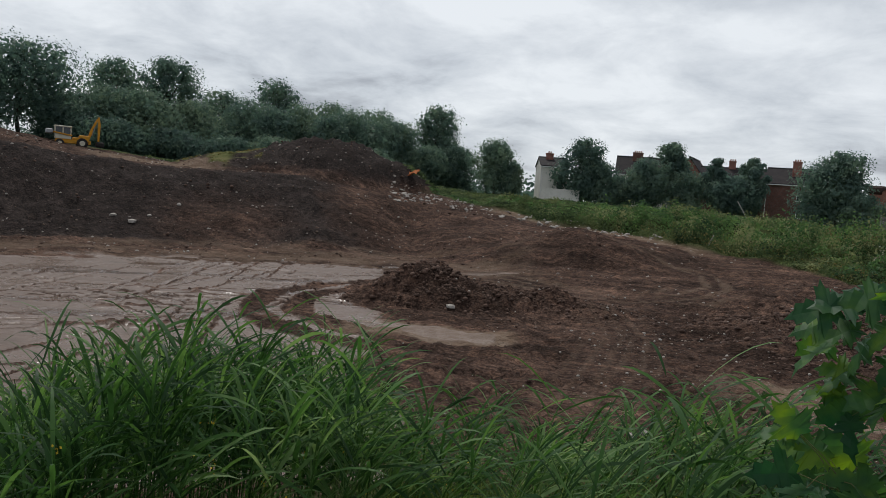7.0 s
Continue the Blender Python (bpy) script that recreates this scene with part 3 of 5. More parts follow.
def tree(at, height, width, seed, label, crown_base=0.25, lobes=22, leaves=5200, leaf=0.42, open_crown=0.0, sway=0.0, shape=1.0, group="trees round the site", category="tree", trunk_r=None, name="tree", mat=None):
    """A tree with a tapered trunk, limbs, and a crown of leaves hung in lobes round the limb ends."""
    rg = np.random.default_rng(seed)
    width *= 1.28
    base = Vector((at[0], at[1], at[2] if len(at) > 2 else ground_z(at[0], at[1]) - 0.1))
    ob = thing(name, Matrix.Translation(base), label, category, group)
    tr = trunk_r or height * 0.018
    top = Vector((sway, 0, height * 0.82))
    bm = bmesh.new()
    path = [Vector((0, 0, 0))] + [top * t + Vector((rg.normal() * 0.12, rg.normal() * 0.12, 0)) * height * 0.1 for t in (0.25, 0.5, 0.75)] + [top]
    tube(bm, path, [tr * 1.25, tr, tr * 0.75, tr * 0.5, tr * 0.15], 7)
    cs, zb = [], crown_base * height
    for i in range(lobes):
        t = (i + 0.5) / lobes
        zz = zb + (height - zb) * (0.10 + 0.86 * t)
        # an egg-shaped envelope, widest below the middle
        e = math.sin(math.pi * min(1, (t * 0.88 + 0.12)) ** shape) ** 0.6
        a = i * 2.4 + rg.uniform(-0.5, 0.5)
        rad = width * 0.5 * e * rg.uniform(0.2, 0.8)
        c = Vector((math.cos(a) * rad + sway * t, math.sin(a) * rad, zz))
        lobe_r = width * rg.uniform(0.13, 0.27) * (0.65 + 0.5 * e)
        c.z = min(c.z, height - lobe_r * 0.75)
        cs.append((c, lobe_r))
        root = path[1].lerp(top, max(0, min(0.9, t * 0.8)))
        if i % 2 == 0 or open_crown:
            tube(bm, [root, root.lerp(c, 0.5) + Vector((0, 0, 0.04 * height)), c], [tr * 0.4, tr * 0.25, tr * 0.08], 5)
    part("trunk", bm, BARK, ob)
    pts, sz, ns = [], [], []
    tot = sum(r ** 2 for _, r in cs)
    for c, r in cs:
        k = max(20, int(1.75 * leaves * r * r / tot))
        d = rg.normal(size=(k, 3))
        d /= np.linalg.norm(d, axis=1, keepdims=True)
        rr = r * (0.55 + 0.52 * rg.random(k) ** 0.6)
        twig = 1 + 0.17 * np.sin(d[:, 0] * 9 + seed) * np.cos(d[:, 1] * 8 + d[:, 2] * 7)
        p = d * (rr * twig)[:, None] * np.array([1, 1, 0.85]) + np.array(c)
        if open_crown:
            keep = fbm(p[:, 0] + seed * 3.1, p[:, 2] + p[:, 1] * 0.7, width * 0.10, 2) > -0.32 + 0.36 * open_crown
            p, d = p[keep], d[keep]
        pts.append(p)
        ns.append(d + np.array([0, 0, 0.25]))
        sz.append(leaf * rg.uniform(0.5, 1.0, len(p)))
        if open_crown < 0.6:
            # the shaded heart of the lobe
            kin = int(k * 0.16)
            d = rg.normal(size=(kin, 3))
            d /= np.linalg.norm(d, axis=1, keepdims=True)
            pts.append(d * (r * 0.72 * rg.random((kin, 1)) ** 0.5) + np.array(c))
            ns.append(d)
            sz.append(leaf * 2.0 * rg.uniform(0.7, 1.2, kin))
    v, f = leaf_cloud(np.concatenate(pts), np.concatenate(sz), np.concatenate(ns), up=0.1, rg=rg, droop=0.12)
    crown = new("crown", raw_mesh("crown", v, f, mat or LEAF_TREE))
    crown.parent = ob
    return ob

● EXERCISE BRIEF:
Take the data above and repeat it exactly, leaving each picture out.

● TASK ANSWER:
7.0 s
Continue the Blender Python (bpy) script that recreates this scene with part 3 of 5. More parts follow.
def tree(at, height, width, seed, label, crown_base=0.25, lobes=22, leaves=5200, leaf=0.42, open_crown=0.0, sway=0.0, shape=1.0, group="trees round the site", category="tree", trunk_r=None, name="tree", mat=None):
    """A tree with a tapered trunk, limbs, and a crown of leaves hung in lobes round the limb ends."""
    rg = np.random.default_rng(seed)
    width *= 1.28
    base = Vector((at[0], at[1], at[2] if len(at) > 2 else ground_z(at[0], at[1]) - 0.1))
    ob = thing(name, Matrix.Translation(base), label, category, group)
    tr = trunk_r or height * 0.018
    top = Vector((sway, 0, height * 0.82))
    bm = bmesh.new()
    path = [Vector((0, 0, 0))] + [top * t + Vector((rg.normal() * 0.12, rg.normal() * 0.12, 0)) * height * 0.1 for t in (0.25, 0.5, 0.75)] + [top]
    tube(bm, path, [tr * 1.25, tr, tr * 0.75, tr * 0.5, tr * 0.15], 7)
    cs, zb = [], crown_base * height
    for i in range(lobes):
        t = (i + 0.5) / lobes
        zz = zb + (height - zb) * (0.10 + 0.86 * t)
        # an egg-shaped envelope, widest below the middle
        e = math.sin(math.pi * min(1, (t * 0.88 + 0.12)) ** shape) ** 0.6
        a = i * 2.4 + rg.uniform(-0.5, 0.5)
        rad = width * 0.5 * e * rg.uniform(0.2, 0.8)
        c = Vector((math.cos(a) * rad + sway * t, math.sin(a) * rad, zz))
        lobe_r = width * rg.uniform(0.13, 0.27) * (0.65 + 0.5 * e)
        c.z = min(c.z, height - lobe_r * 0.75)
        cs.append((c, lobe_r))
        root = path[1].lerp(top, max(0, min(0.9, t * 0.8)))
        if i % 2 == 0 or open_crown:
            tube(bm, [root, root.lerp(c, 0.5) + Vector((0, 0, 0.04 * height)), c], [tr * 0.4, tr * 0.25, tr * 0.08], 5)
    part("trunk", bm, BARK, ob)
    pts, sz, ns = [], [], []
    tot = sum(r ** 2 for _, r in cs)
    for c, r in cs:
        k = max(20, int(1.75 * leaves * r * r / tot))
        d = rg.normal(size=(k, 3))
        d /= np.linalg.norm(d, axis=1, keepdims=True)
        rr = r * (0.55 + 0.52 * rg.random(k) ** 0.6)
        twig = 1 + 0.17 * np.sin(d[:, 0] * 9 + seed) * np.cos(d[:, 1] * 8 + d[:, 2] * 7)
        p = d * (rr * twig)[:, None] * np.array([1, 1, 0.85]) + np.array(c)
        if open_crown:
            keep = fbm(p[:, 0] + seed * 3.1, p[:, 2] + p[:, 1] * 0.7, width * 0.10, 2) > -0.32 + 0.36 * open_crown
            p, d = p[keep], d[keep]
        pts.append(p)
        ns.append(d + np.array([0, 0, 0.25]))
        sz.append(leaf * rg.uniform(0.5, 1.0, len(p)))
        if open_crown < 0.6:
            # the shaded heart of the lobe
            kin = int(k * 0.16)
            d = rg.normal(size=(kin, 3))
            d /= np.linalg.norm(d, axis=1, keepdims=True)
            pts.append(d * (r * 0.72 * rg.random((kin, 1)) ** 0.5) + np.array(c))
            ns.append(d)
            sz.append(leaf * 2.0 * rg.uniform(0.7, 1.2, kin))
    v, f = leaf_cloud(np.concatenate(pts), np.concatenate(sz), np.concatenate(ns), up=0.1, rg=rg, droop=0.12)
    crown = new("crown", raw_mesh("crown", v, f, mat or LEAF_TREE))
    crown.parent = ob
    return ob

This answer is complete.